Diversified Well Logging CEO David Tonner informed URTeC attendees of the advancements in automation in the drilling world and what automation as a whole could mean for the industry. (Source: Shutterstock.com)
The first industrial revolution was powered by steam engines. The next by electrification. This was followed by the third, which focused on digitization.
The fourth—and current—revolution involves artificial intelligence, or AI, and automation. Diversified Well Logging CEO David Tonner recognizes both the benefits and disadvantages of these advancements. But the company has responded with the development of a collaborative robot to help them move forward.
“There's a lot of potential issues with that evolution, whether it's our jobs being taken away, or some of the other ethical considerations about autonomous systems as well,” Tonner said, speaking during the Robotics and Automation in Drilling and Logging Topical Luncheon at Unconventional Resources Technology Conference (URTeC) 2023.
However, he also sees the value in artificial intelligence, listing the positives as “enhanced safety, taking humans out of harm's way, improving the quality of life so we're free to not be involved in routine work, advancements in healthcare, economic growth and job creation.”
As a former mudlogger, Tonner is familiar with the menial tasks required by the drilling industry. He told attendees that the sample collection process for mudlogging has remained unchanged since the 1930s.
Tonner recalled his 12-hour shifts were often spent running up and down stairs to collect information about the mud being drilled. He would then walk across the lease to the shakers, collecting and bagging mud samples, rinsing the samples and then returning to his unit. The process was both labor and time intensive and slow relative to ROPs and didn’t give him a chance to analyze the findings and put his love and knowledge of geology to use.
Automation has helped provide a solution for that.
“The evolution of automation and drilling is all revolving around improving rig safety, reducing the number of people on the rig floor, be able to continue operating in harsh weather conditions, improving ROPs,” he said. The goal is to streamline drilling operations, such as tripping, adding precision to complex operations and “making the rig smaller, being more mobile to mobilize and demobilize faster and, and certainly embracing the remote operations.”
The number one goal: reduce joint costs.
The number one solution (so far): robots.
Robologger is Diversified Well Logging’s automated drill cuttings and collection analysis tool.
Robologger is one of the first co-bots (collaborative robots) being used by Diversified as they search for ways to incorporate geosteering and surface measurement while drilling capabilities to their AI software.
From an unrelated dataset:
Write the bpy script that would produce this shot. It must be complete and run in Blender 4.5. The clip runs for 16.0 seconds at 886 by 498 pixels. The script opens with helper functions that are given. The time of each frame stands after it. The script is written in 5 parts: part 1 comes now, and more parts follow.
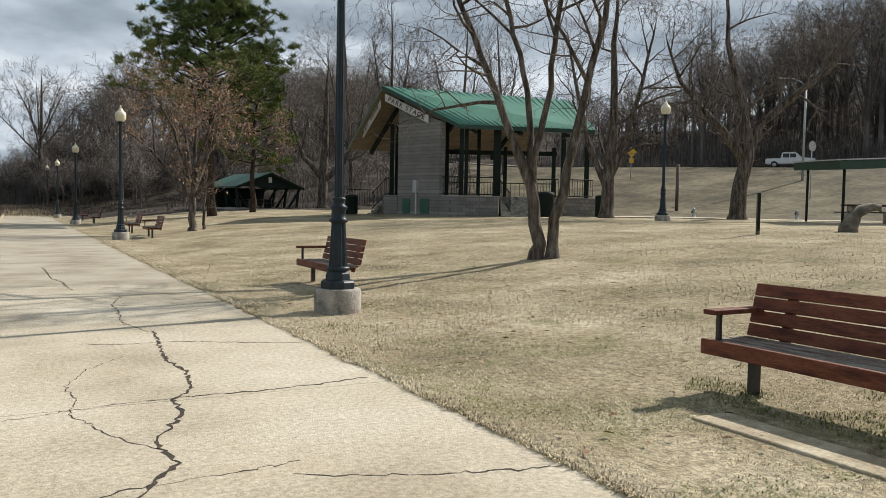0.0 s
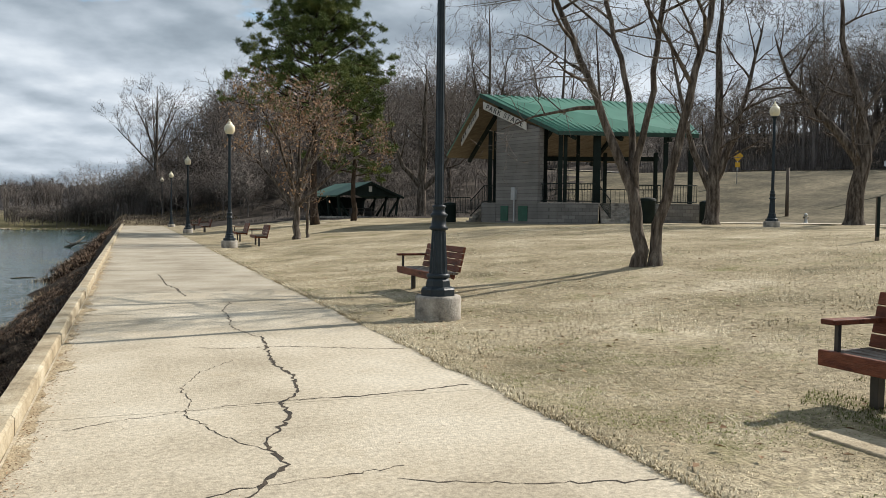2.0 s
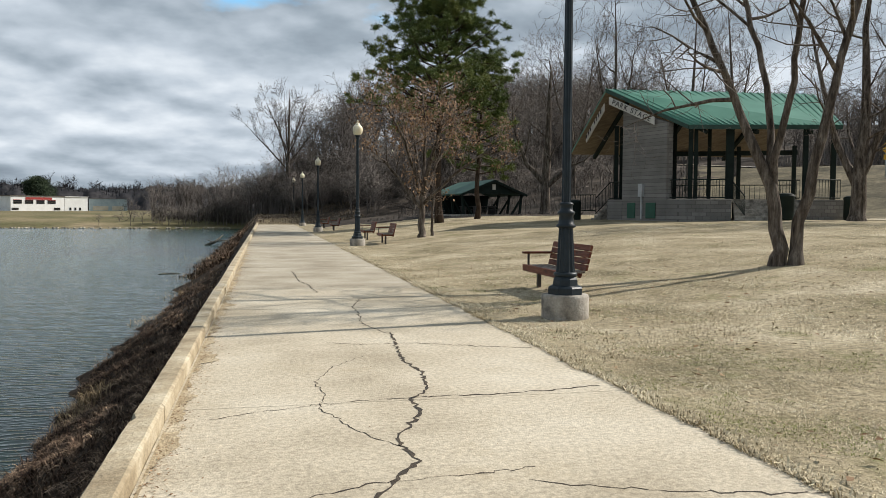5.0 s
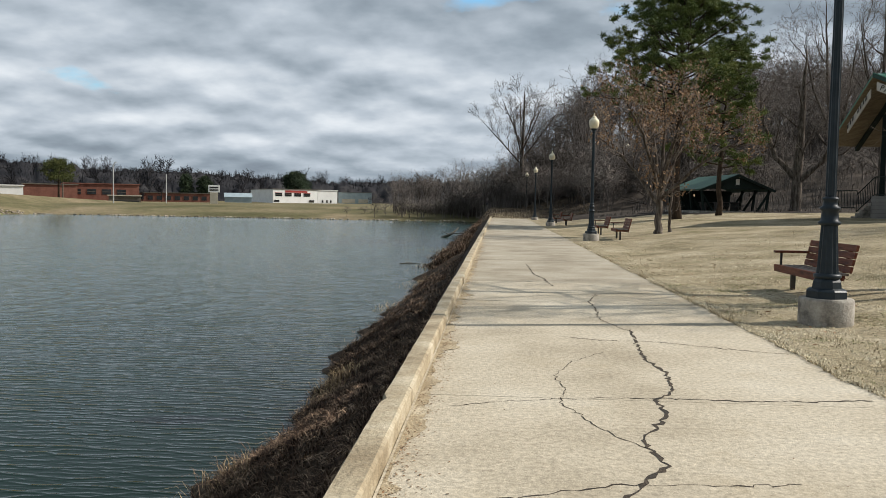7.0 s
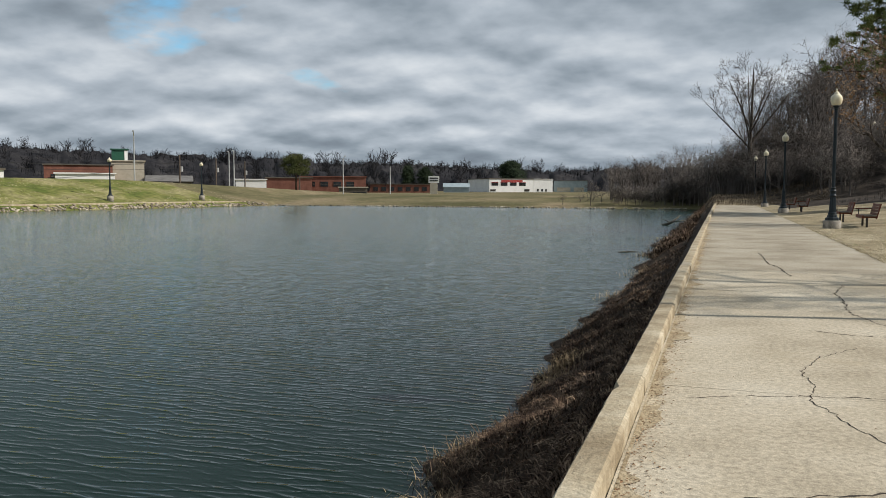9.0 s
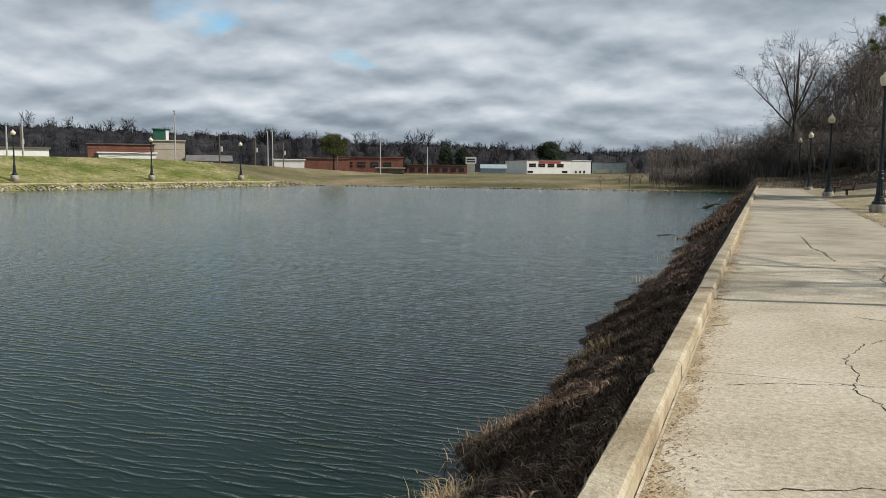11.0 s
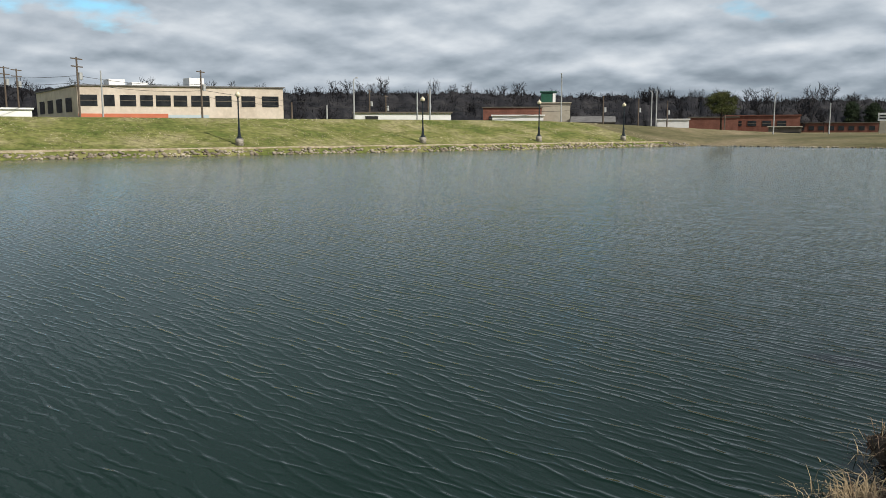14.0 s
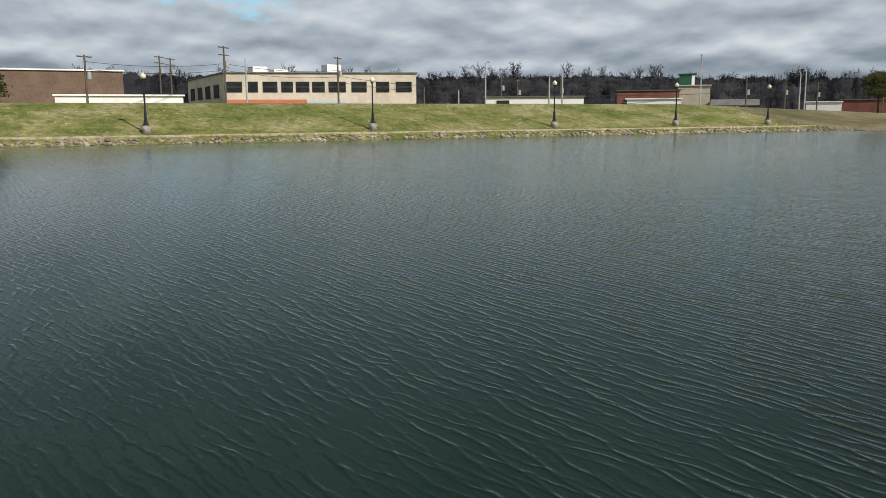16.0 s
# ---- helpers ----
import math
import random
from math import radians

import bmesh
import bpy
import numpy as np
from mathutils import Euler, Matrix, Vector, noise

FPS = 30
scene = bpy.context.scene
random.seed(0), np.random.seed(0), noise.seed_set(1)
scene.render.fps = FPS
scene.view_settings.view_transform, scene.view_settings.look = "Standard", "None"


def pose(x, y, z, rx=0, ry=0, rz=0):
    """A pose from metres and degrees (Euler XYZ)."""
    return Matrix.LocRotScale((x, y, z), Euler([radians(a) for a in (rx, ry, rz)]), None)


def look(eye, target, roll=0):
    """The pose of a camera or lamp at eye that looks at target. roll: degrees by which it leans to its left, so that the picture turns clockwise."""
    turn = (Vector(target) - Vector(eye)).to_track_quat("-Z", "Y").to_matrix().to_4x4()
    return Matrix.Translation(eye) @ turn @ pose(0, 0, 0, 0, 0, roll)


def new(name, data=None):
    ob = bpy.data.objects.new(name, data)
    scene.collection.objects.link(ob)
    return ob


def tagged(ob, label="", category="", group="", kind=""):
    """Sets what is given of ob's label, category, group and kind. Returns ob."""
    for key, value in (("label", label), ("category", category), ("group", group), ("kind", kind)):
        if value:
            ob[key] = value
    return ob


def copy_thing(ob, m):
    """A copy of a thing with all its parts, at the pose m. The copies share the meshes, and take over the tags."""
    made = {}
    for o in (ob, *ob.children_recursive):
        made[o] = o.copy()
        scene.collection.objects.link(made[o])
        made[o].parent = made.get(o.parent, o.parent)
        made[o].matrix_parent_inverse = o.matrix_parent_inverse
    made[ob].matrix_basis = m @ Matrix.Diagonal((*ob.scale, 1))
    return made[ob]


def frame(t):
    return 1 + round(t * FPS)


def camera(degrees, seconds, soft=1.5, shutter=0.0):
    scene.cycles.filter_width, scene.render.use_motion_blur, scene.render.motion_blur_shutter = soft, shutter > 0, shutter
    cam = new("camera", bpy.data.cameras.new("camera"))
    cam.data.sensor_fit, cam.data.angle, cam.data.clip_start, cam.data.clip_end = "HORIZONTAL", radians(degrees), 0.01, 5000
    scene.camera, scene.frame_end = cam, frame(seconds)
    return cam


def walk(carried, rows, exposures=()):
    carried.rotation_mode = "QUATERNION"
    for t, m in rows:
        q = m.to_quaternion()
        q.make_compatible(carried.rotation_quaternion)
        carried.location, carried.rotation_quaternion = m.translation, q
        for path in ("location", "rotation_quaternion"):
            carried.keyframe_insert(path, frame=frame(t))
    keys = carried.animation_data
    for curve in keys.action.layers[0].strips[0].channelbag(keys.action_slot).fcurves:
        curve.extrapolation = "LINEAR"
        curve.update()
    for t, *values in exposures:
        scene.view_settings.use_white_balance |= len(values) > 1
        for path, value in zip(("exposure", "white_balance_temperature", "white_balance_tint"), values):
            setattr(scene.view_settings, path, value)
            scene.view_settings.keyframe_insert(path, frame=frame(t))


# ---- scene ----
cam = camera(57.0, 16.0, soft=0.6)
PATH = [
    (0, (0.526, -0.389, 1.433), (1.475, 1.369, 1.335), 1.1),
    (0.5, (0.514, -0.375, 1.427), (1.422, 1.405, 1.333), 1.1),
    (1, (0.498, -0.375, 1.434), (1.358, 1.428, 1.345), 1.1),
    (1.5, (0.498, -0.373, 1.43), (1.3, 1.457, 1.349), 0.8),
    (2, (0.504, -0.368, 1.427), (1.236, 1.491, 1.344), 0.7),
    (2.5, (0.499, -0.348, 1.425), (1.178, 1.531, 1.335), 0.6),
    (3, (0.501, -0.347, 1.426), (1.126, 1.55, 1.336), 0.5),
    (5.5, (0.459, -0.297, 1.425), (0.793, 1.673, 1.34), 0.5),
    (6, (0.441, -0.28, 1.42), (0.625, 1.71, 1.34), 0.7),
    (6.5, (0.408, -0.252, 1.409), (0.46, 1.746, 1.319), 0.9),
    (7, (0.378, -0.204, 1.397), (0.266, 1.79, 1.287), 1.0),
    (7.5, (0.342, -0.196, 1.389), (0.065, 1.781, 1.261), 0.9),
    (8, (0.32, -0.21, 1.383), (-0.084, 1.743, 1.24), 0.9),
    (8.5, (0.275, -0.221, 1.367), (-0.217, 1.712, 1.228), 0.7),
    (9, (0.266, -0.18, 1.366), (-0.358, 1.714, 1.223), 0.2),
    (11.5, (0.261, -0.105, 1.353), (-0.481, 1.741, 1.153), 0.6),
    (12, (0.229, -0.098, 1.342), (-0.611, 1.704, 1.129), 0.7),
    (12.5, (0.175, -0.098, 1.338), (-0.872, 1.591, 1.104), 0.4),
    (13, (0.142, -0.1, 1.344), (-1.074, 1.467, 1.089), 0.1),
    (13.5, (0.118, -0.122, 1.337), (-1.225, 1.334, 1.06), 0.1),
    (14, (0.083, -0.071, 1.322), (-1.364, 1.278, 1.035), -0.1),
    (14.5, (0.066, -0.012, 1.323), (-1.456, 1.252, 1.032), -0.3),
    (15, (0.053, 0.027, 1.327), (-1.522, 1.223, 1.027), -0.3),
    (15.5, (0.025, 0.064, 1.33), (-1.591, 1.201, 1.02), -0.3),
    (16, (-0.008, 0.116, 1.334), (-1.647, 1.215, 1.011), -0.3),
]
walk(cam, [(t, look(eye, target, roll)) for t, eye, target, roll in PATH],
     exposures=[(0, 0.32), (3, 0.34), (7, 0.15), (9, -0.06), (12.5, 0.05), (14, 0.0), (16, -0.12)])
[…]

Drill cuttings and gas molecules are a free product of drilling operations and contain valuable information about recently drilled rock. Extracting maximum value from them improves drilling, completions, production and economics.
Automated collection provides more consistent data at higher resolution and a potentially lower cost. Higher volume of data improves real-time wellbore placement and provides data to build and identify the chemofacies (rock units that share chemical affinities) of reservoir. Robologger also reduces both the CO2 footprint and the risk of slips, trips and falls by removing manual mudlogging tasks and gets people out of the field.

The Robologger consists of an “elephant trunk and possum belly sucking out a slurry of cuttings and liquids, which then come into the delivery system,” said Tonner. The solids and liquids are then separated using a No. 635 micron mesh. From there the cuttings are formed into a 20 gram to 30 gram “hamburger patty of drill cuttings.”
A high-resolution digital picture of the “patty” is taken and it’s stored in the machines collection chamber, where everything is viewable remotely.
But all that glitters isn’t necessarily gold when it comes to artificial intelligence.
According to the McKinsey Global Institute, between 400 million and 800 million people around the world could see their jobs automated by 2030, Tonner said. Both white collar and blue collar jobs are at risk, he said.
Despite his warning about the potential negatives of automation and AI, Tonner is fully behind the revolution.
“Whether you believe or not, that boat's left the harbor,” he said. “And our job is to be good custodians with that and work with it and be smart.”